By Linwood Outlaw III - firstname.lastname@example.org
FRONT ROYAL -- The Warren County Planning Commission has endorsed a woman's request to operate a bed and breakfast establishment.
The commission unanimously recommended at its Dec. 8 meeting that the Board of Supervisors approve Dawn Greer's request for a conditional-use permit to run a bed and breakfast on her 7-acre property at 1264 Freezeland Road in Linden. Greer wants to use her home for paid overnight lodging for up to eight guests, county planner Matt Wendling said.
In her statement of justification, Greer says she has five bedrooms, four of which would be used for the lodging business. Greer said she would not mind reducing the number of rooms to three, for a total of six guests, even though the home has been approved for a four-bedroom septic system based on comments from the Warren County Health Department, Wendling said.
Officials said the bed and breakfast would be open year-round, and primarily marketed for weekend getaway excursions for couples, although children would be allowed at the establishment. Greer would continue to reside on the property and manage the business.
While Greer said she would not be opposed to any inspections, the Planning Commission decided to exclude a condition from her permit requiring Greer's kitchen to be inspected and certified by the Warren County Health Department for the preparation and serving of food. Planning Commission Chairman Mark Bower said the condition seemed to be an uncommon one compared to other provisions approved for other bed and breakfast permits in the past.
Greer will be required to comply with all Virginia Department of Transportation and local health department laws, as well as other state and federal regulations.
Greer's establishment also must meet the requirements of the county's Building and Inspections Department, particularly when it comes to the installment and quantity of smoke detectors.
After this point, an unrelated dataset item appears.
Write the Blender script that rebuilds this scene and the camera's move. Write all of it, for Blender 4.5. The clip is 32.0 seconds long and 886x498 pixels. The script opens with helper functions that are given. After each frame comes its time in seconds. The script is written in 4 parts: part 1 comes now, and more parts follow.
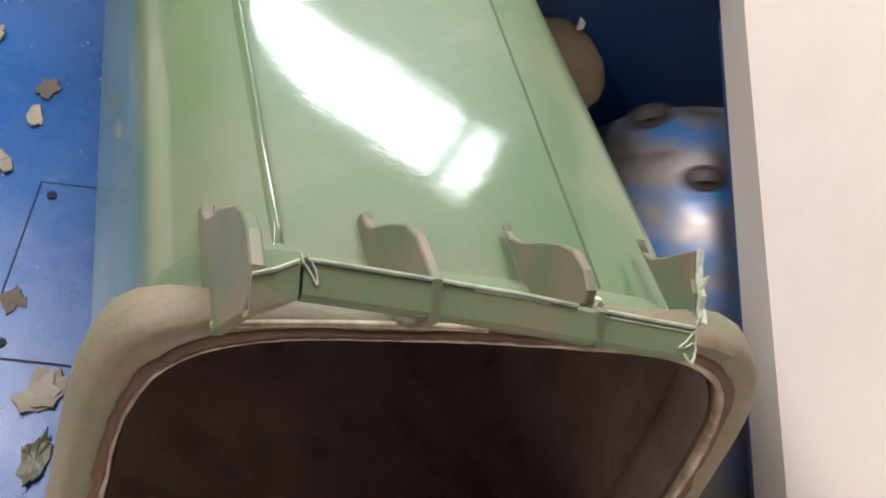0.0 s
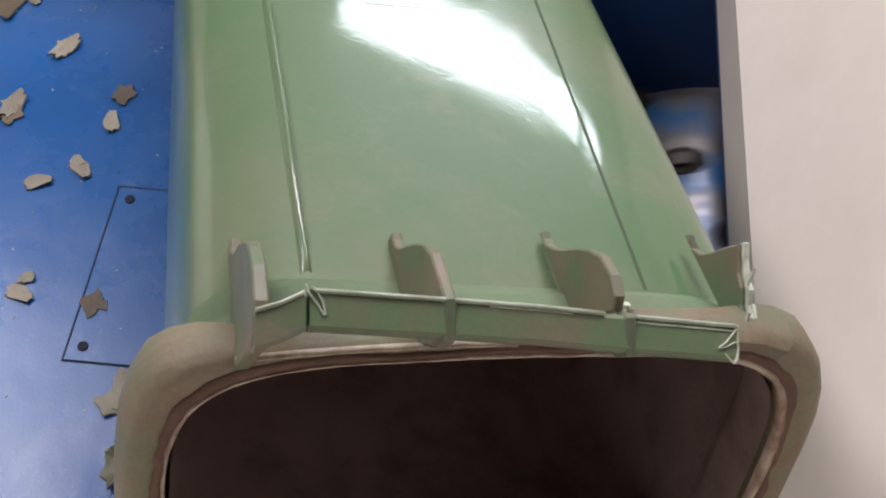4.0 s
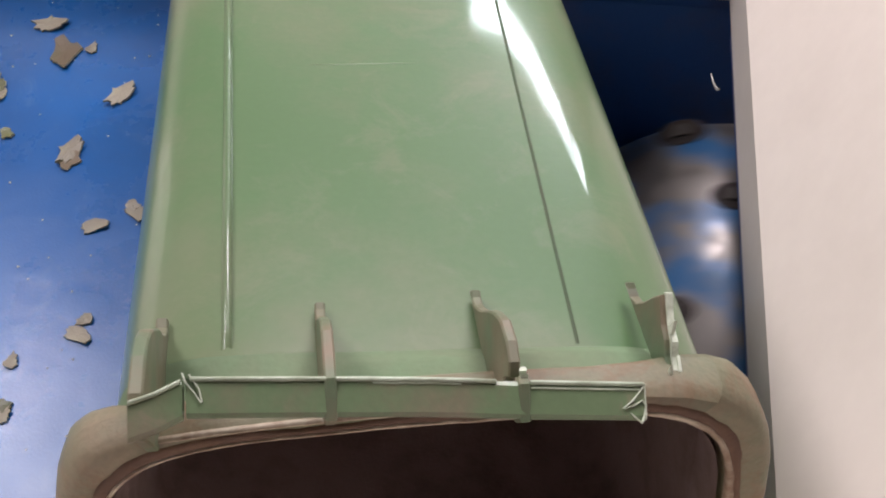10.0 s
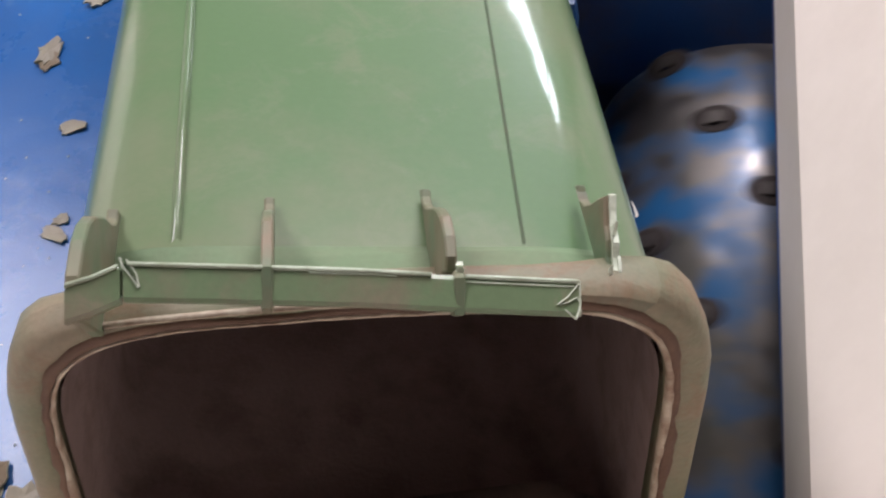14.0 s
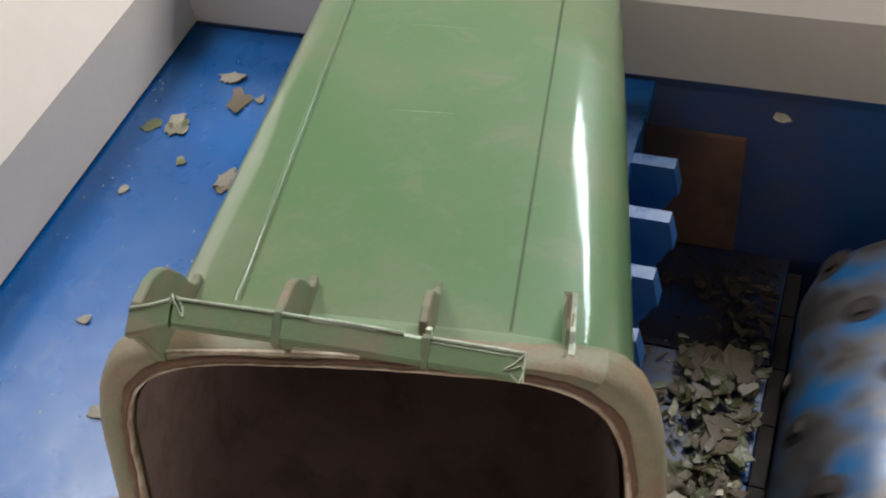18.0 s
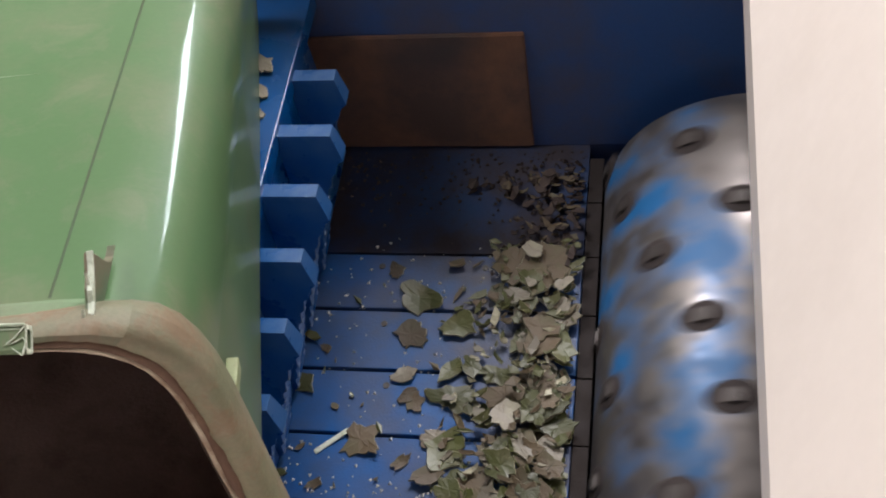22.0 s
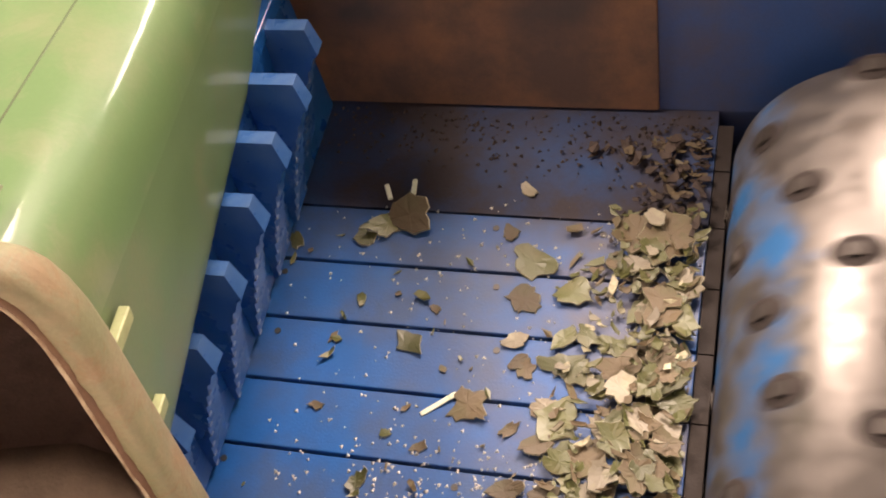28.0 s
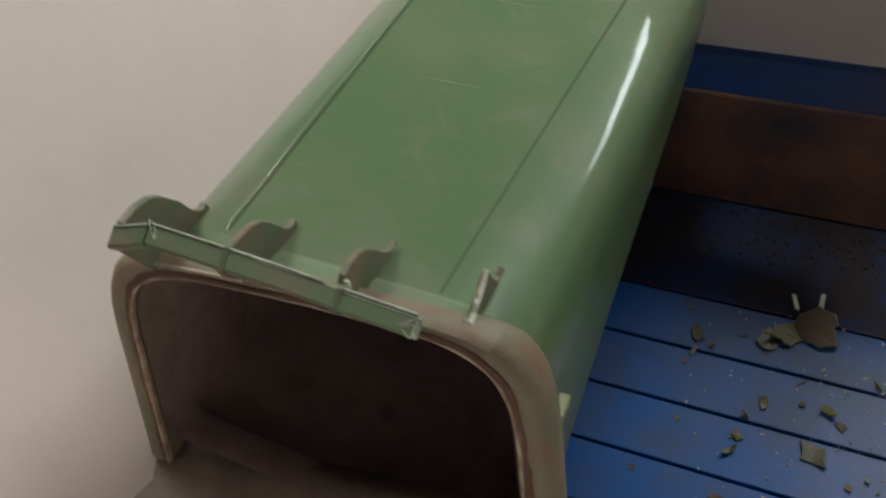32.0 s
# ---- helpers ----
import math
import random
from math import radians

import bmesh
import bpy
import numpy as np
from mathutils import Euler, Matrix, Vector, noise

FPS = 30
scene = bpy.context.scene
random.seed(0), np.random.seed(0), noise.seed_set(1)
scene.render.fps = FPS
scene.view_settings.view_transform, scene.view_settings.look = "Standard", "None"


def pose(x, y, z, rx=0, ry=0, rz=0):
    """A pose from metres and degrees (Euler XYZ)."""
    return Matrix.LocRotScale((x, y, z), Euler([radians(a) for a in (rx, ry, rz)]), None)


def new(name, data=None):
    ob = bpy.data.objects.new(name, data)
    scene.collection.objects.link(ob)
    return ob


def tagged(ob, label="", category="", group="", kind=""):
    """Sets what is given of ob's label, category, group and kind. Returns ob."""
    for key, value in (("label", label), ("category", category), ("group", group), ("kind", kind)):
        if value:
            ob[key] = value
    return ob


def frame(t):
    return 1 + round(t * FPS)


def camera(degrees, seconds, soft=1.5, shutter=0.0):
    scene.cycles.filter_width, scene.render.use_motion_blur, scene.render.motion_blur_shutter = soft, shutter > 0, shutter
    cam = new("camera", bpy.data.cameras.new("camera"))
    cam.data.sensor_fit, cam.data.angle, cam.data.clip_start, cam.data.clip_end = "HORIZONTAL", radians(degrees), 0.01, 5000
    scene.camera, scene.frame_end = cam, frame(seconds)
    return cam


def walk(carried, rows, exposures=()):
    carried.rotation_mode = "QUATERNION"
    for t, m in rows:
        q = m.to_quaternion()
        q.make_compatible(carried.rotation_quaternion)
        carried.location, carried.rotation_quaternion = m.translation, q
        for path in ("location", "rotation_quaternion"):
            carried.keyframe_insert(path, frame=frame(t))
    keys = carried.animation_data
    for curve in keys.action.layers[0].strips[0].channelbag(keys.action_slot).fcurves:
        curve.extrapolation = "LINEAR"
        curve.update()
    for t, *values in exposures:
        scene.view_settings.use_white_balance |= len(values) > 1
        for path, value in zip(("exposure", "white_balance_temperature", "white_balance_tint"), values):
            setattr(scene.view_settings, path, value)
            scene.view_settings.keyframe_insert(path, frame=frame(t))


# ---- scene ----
# Everything is in metres; z = 0 is the top of the pusher and the foot of the hopper.
PATH = [
    (0, pose(-0.0851, -0.2621, 1.1017, 32.98, -4.20, 4.98)), (0.5, pose(-0.0634, -0.2695, 1.0967, 34.21, -3.34, 4.70)),
    (1, pose(-0.0465, -0.2711, 1.0914, 34.45, -3.22, 3.48)), (1.5, pose(-0.0344, -0.2698, 1.0873, 34.38, -2.52, 3.14)),
    (2, pose(-0.0234, -0.2674, 1.0805, 33.98, -2.00, 3.35)), (2.5, pose(-0.0149, -0.2661, 1.0720, 33.95, -1.87, 3.60)),
    (3, pose(-0.0061, -0.2686, 1.0672, 33.89, -1.47, 4.21)), (3.5, pose(0.0070, -0.2612, 1.0620, 33.28, -1.06, 4.88)),
    (5.5, pose(0.0445, -0.3028, 1.1132, 35.83, 0.55, 8.01)), (6, pose(0.0510, -0.2955, 1.1174, 35.71, 0.94, 7.06)),
    (6.5, pose(0.0453, -0.2944, 1.1124, 36.51, 0.44, 7.20)), (7, pose(0.0501, -0.2822, 1.1089, 35.54, 0.32, 6.15)),
    (7.5, pose(0.0509, -0.2760, 1.0995, 35.10, 0.32, 6.11)), (8, pose(0.0489, -0.2714, 1.0976, 34.75, 0.27, 6.08)),
    (8.5, pose(0.0491, -0.2680, 1.0972, 34.66, 0.30, 6.08)), (9, pose(0.0484, -0.2671, 1.0948, 34.69, 0.66, 6.04)),
    (9.5, pose(0.0422, -0.2708, 1.0969, 35.13, 0.99, 6.21)), (10, pose(0.0419, -0.2706, 1.0962, 35.15, 1.20, 6.54)),
    (10.5, pose(0.0407, -0.2701, 1.0929, 35.15, 1.12, 6.49)), (11, pose(0.0404, -0.2701, 1.0945, 34.98, 1.18, 6.35)),
    (11.5, pose(0.0405, -0.2727, 1.0936, 34.71, 1.51, 6.66)), (12, pose(0.0370, -0.2727, 1.0905, 34.30, 1.52, 7.20)),
    (12.5, pose(0.0345, -0.2712, 1.0892, 32.83, 1.07, 7.85)), (13, pose(0.0342, -0.2733, 1.0901, 31.84, 0.93, 7.86)),
    (13.5, pose(0.0327, -0.2713, 1.0995, 32.50, 0.91, 6.17)), (14, pose(0.0129, -0.2836, 1.0934, 31.15, 0.91, 7.82)),
    (14.5, pose(-0.0018, -0.3096, 1.1057, 32.28, 2.79, 11.64)), (15, pose(-0.0189, -0.3280, 1.1216, 35.35, 2.92, 15.65)),
    (15.5, pose(-0.0317, -0.3477, 1.1326, 37.29, 3.60, 17.24)), (17.5, pose(0.0655, -0.4016, 1.1644, 40.78, 6.74, 20.31)),
    (18, pose(0.0724, -0.4031, 1.1884, 41.23, 7.12, 19.10)), (18.5, pose(0.0832, -0.4219, 1.1958, 42.33, 7.45, 18.67)),
    (19, pose(0.0879, -0.4296, 1.1890, 42.80, 7.57, 18.79)), (19.5, pose(0.0837, -0.4076, 1.1794, 40.62, 7.57, 17.42)),
    (20, pose(0.0923, -0.3769, 1.1623, 39.65, 8.22, 16.78)), (20.5, pose(0.1545, -0.3379, 1.1718, 37.49, 8.97, 10.90)),
    (21, pose(0.1764, -0.3250, 1.1680, 36.47, 7.95, 6.93)), (21.5, pose(0.1804, -0.3190, 1.1602, 35.55, 8.56, 6.77)),
    (22, pose(0.1851, -0.3142, 1.1600, 34.69, 8.99, 7.11)), (22.5, pose(0.1774, -0.3115, 1.1579, 34.83, 9.53, 7.83)),
    (23, pose(0.1857, -0.3107, 1.1548, 34.69, 10.20, 8.49)), (23.5, pose(0.1882, -0.3106, 1.1459, 34.68, 10.81, 8.57)),
    (24, pose(0.1749, -0.3145, 1.1402, 34.44, 10.95, 8.92)), (24.5, pose(0.1760, -0.3098, 1.1479, 34.12, 11.18, 9.96)),
    (26.5, pose(0.1551, -0.3029, 1.1114, 34.30, 11.21, 9.60)), (27, pose(0.1592, -0.3094, 1.1003, 34.25, 11.52, 9.88)),
    (27.5, pose(0.1440, -0.3094, 1.1050, 34.21, 11.42, 10.89)), (28, pose(0.1311, -0.3058, 1.1087, 34.21, 11.22, 11.93)),
    (28.5, pose(0.1296, -0.3151, 1.1029, 34.05, 11.26, 12.50)), (29, pose(0.1443, -0.3294, 1.1005, 34.51, 11.52, 13.26)),
    (29.5, pose(0.1176, -0.3387, 1.0991, 34.54, 12.27, 15.72)), (30, pose(0.0984, -0.3714, 1.1070, 37.10, 14.29, 20.44)),
    (30.5, pose(0.0634, -0.3820, 1.1315, 38.70, 14.51, 22.04)), (31, pose(0.0140, -0.3833, 1.1489, 39.30, 15.54, 26.40)),
    (31.5, pose(-0.0876, -0.4160, 1.2042, 40.47, 14.51, 25.68)), (32, pose(-0.2316, -0.4402, 1.2907, 39.60, 11.85, 24.95)),
]
cam = camera(43.56, 32.0, soft=2.0, shutter=0.5)
walk(cam, PATH, exposures=[(0, 0.66, 6200, 13), (1, 0.34, 6200, 12), (3, 0.22, 5900, 15), (5, 0.34, 6100, 14), (7, 0.42, 6100, 15), (12.3, 0.48, 6150, 16), (13.2, 0.54, 6100, 16), (14, 0.54, 6000, 15), (15, 0.9, 7300, 14), (17.5, 0.4, 6000, 5), (19, 0.35, 6000, 8), (20, 0.7, 6400, 12),
                            (21, 0.62, 6000, 10), (22.5, 0.62, 6100, 10), (24.5, 0.7, 6500, 12), (26.5, 1.2, 8000, 18), (28, 1.55, 8200, 20), (29.5, 1.62, 8000, 18), (30, 1.55, 7100, 16), (31, 0.5, 6000, 10), (31.5, 0.04, 5900, 7), (32, -0.4, 6200, 7)])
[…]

The county's zoning ordinance defines a bed and breakfast as "an establishment operated for the purpose of providing overnight accommodations for no more than 20 transient guests staying no more than 14 days." County officials frequently consider requests for such overnight lodging establishments.
The supervisors will hold another public hearing on Greer's request on Jan. 18 before deciding whether to grant final approval.
No one spoke against Greer's proposal during the Planning Commission's public hearing.